Explanation of newton's method example on java

http://introcs.cs.princeton.edu/java/13flow/Sqrt.java.html:

public class Sqrt { 
    public static void main(String[] args) { 

        // read in the command-line argument
        double c = Double.parseDouble(args[0]);
        double epsilon = 1e-15;    // relative error tolerance
        double t = c;              // estimate of the square root of c

        // repeatedly apply Newton update step until desired precision is achieved
        while (Math.abs(t - c/t) > epsilon*t) {
            t = (c/t + t) / 2.0;
        }

        // print out the estimate of the square root of c
        System.out.println(t);
    }

}

The thing is..I understand perfectly well how the program works itself. The problem I have is with the equation f(x) = x^2 - c and how that relates to the code above. Like, why divide it by x so that x(x - c/x)? There seems to be a missing mathematical explanation when it comes to some of these examples. In other words, I'm looking for an explanation from a simple mathematical stand point, NOT coding as so much.

Solution

You are given c and you want to solve

t = sqrt(c)

or equivalently,

c = t^2

or then again,

c - t^2 = 0.

I'll call the above equation f(t) = 0 (no mention of c since it is a given constant). Newton method iterates over trial values of t, which I'll label t_i, t_{i+1}, ....

The Taylor expansion to 1st order is:

f(t_i + dt_i) = f(t_i) + dt_i * f'(t_i) + ...

So if you don't quite have f(t_i) = 0, you add a dt_i such that

f(t_i + dt_i) nearly = 0 = f(t_i) + dt_i * f'(t_i) + ...
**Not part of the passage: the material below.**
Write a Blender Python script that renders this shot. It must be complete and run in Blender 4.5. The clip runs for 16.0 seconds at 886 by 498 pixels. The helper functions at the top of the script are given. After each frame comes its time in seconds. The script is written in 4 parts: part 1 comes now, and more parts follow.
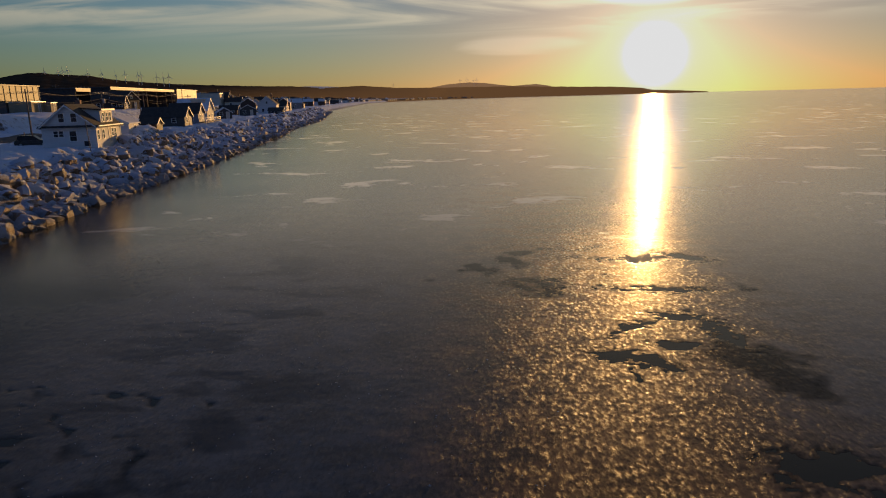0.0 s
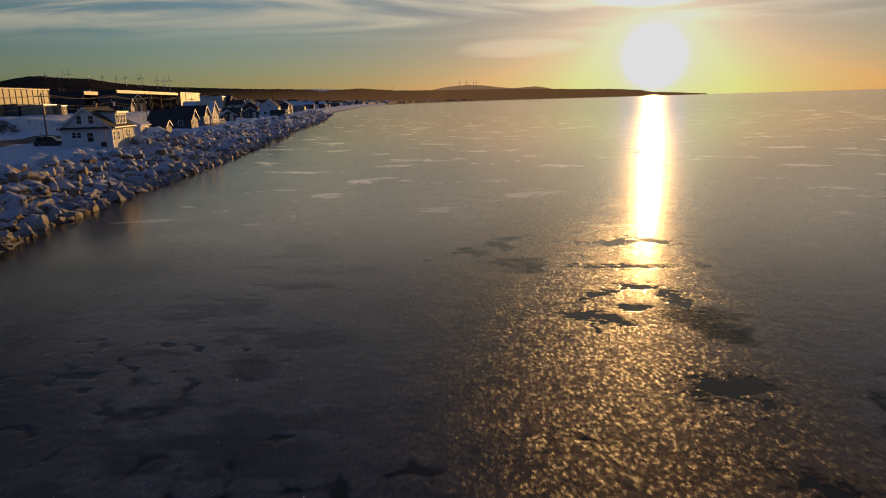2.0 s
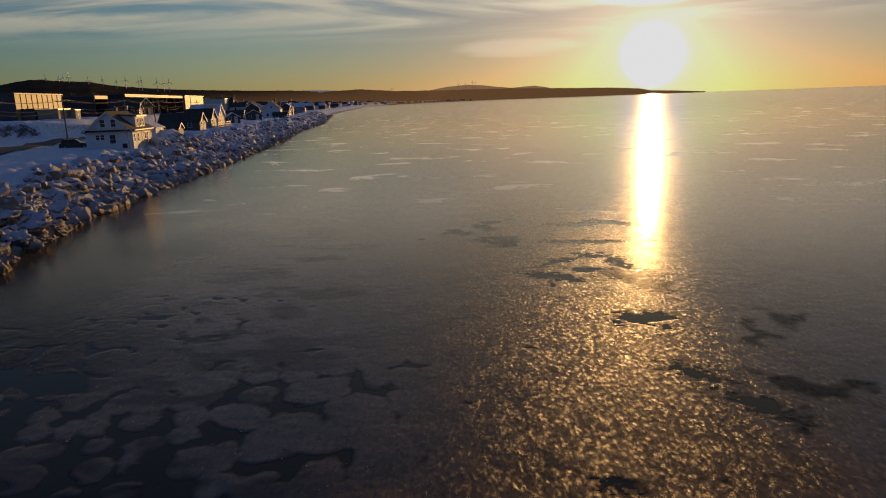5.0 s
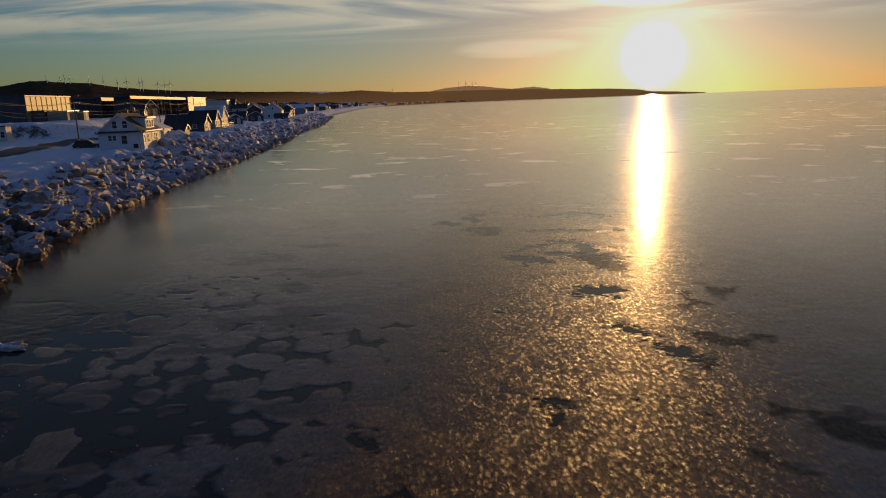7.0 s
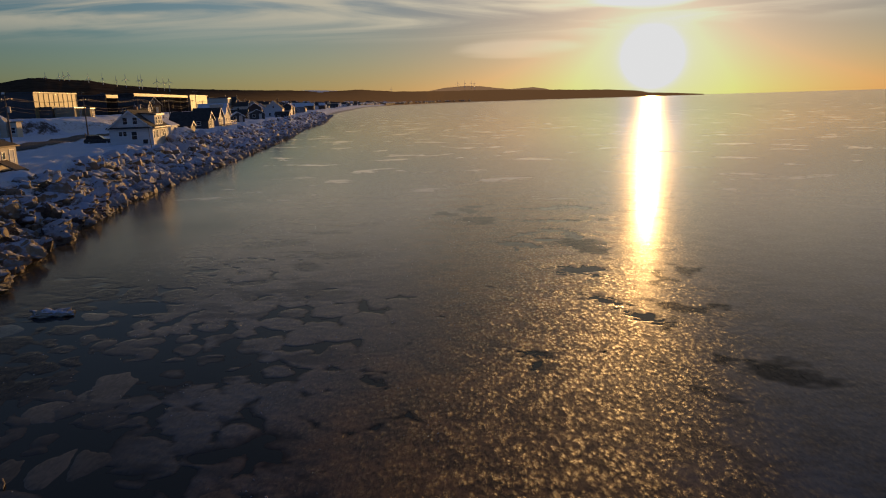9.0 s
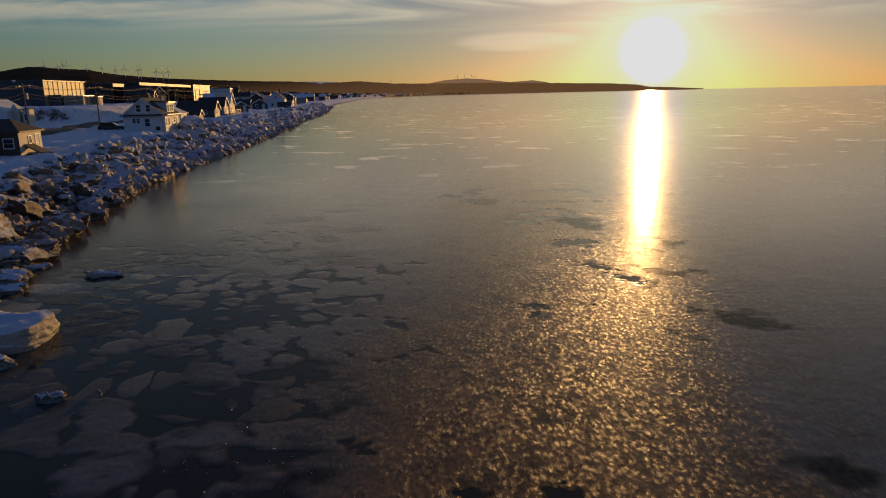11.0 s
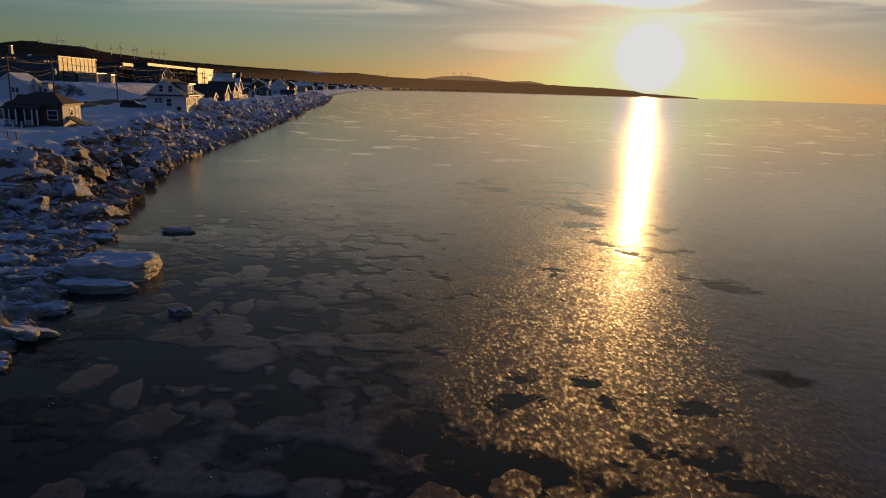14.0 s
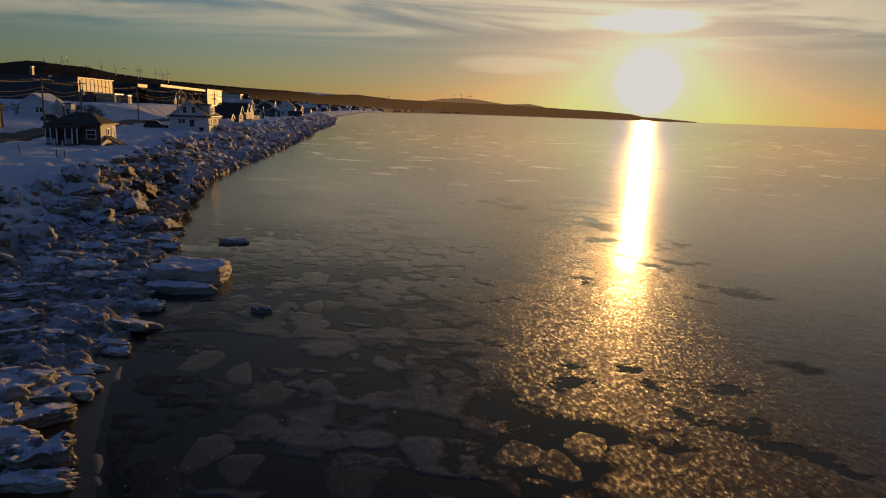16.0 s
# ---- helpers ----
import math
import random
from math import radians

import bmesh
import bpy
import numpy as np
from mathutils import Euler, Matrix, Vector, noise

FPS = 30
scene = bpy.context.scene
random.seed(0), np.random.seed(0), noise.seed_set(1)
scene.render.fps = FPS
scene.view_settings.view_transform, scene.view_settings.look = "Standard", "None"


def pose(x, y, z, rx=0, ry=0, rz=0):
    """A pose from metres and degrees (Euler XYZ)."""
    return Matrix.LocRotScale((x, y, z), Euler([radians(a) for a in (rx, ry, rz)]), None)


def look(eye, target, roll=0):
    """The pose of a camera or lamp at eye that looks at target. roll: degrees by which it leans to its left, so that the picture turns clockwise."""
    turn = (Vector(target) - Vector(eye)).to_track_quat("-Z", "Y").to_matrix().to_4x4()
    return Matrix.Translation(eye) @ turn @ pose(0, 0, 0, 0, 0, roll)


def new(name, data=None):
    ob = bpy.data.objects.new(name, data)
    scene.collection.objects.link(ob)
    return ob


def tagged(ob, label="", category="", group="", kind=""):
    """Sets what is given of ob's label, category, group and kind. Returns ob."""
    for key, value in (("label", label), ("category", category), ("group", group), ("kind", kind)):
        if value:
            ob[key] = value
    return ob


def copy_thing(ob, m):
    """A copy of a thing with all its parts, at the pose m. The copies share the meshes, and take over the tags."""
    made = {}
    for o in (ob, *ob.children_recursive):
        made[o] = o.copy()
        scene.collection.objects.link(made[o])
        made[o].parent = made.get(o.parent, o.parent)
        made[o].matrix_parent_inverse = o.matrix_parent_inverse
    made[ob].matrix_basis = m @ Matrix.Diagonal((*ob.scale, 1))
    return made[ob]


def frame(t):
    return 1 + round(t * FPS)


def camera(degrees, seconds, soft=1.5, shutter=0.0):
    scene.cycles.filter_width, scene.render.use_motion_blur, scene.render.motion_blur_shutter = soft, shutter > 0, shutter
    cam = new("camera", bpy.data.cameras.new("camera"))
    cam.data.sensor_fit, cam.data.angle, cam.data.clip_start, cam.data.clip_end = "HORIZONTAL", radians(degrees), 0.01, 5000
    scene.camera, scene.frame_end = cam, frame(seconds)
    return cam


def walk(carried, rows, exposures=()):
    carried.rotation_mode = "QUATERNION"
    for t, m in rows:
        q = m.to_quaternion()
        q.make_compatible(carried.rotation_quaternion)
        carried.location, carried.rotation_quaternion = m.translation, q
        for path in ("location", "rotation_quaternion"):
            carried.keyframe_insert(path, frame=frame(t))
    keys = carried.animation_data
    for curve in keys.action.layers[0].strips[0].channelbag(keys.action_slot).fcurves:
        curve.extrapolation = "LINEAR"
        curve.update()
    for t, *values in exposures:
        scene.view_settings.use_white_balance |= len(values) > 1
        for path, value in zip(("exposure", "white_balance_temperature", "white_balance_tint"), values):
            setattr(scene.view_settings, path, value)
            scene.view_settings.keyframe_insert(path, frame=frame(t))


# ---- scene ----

So dt_i = -f(t_i) / f'(t_i), i.e. f(t_i + -f(t_i) / f'(t_i)) is closer to zero than f(t_i).

If you do the derivatives for f(t) = c - t^2, you'll see that the equation in the code t_{i+1} = (c / t_i + t_i) / 2 is just the iterative formula t_{i+1} = t_i + dt_i with the dt_i estimated above.

This is iterative method, so it does not give an exact solution. You need to decide when you want to stop (sufficient precision), otherwise the algorithm would go on forever. That's why you check f(t_i) < threshold instead of the true f(t_i) = 0. In their case they chose a threshold = epsilon * t^2; I think the multiplication by t^2 was used because if you used a fixed constant as a threshold, you might run into numerical accuracy problems (i.e. if you are playing with trillions, you could never get an fixed accuracy of 10^{-10} due to the finite precision of floating point representation.)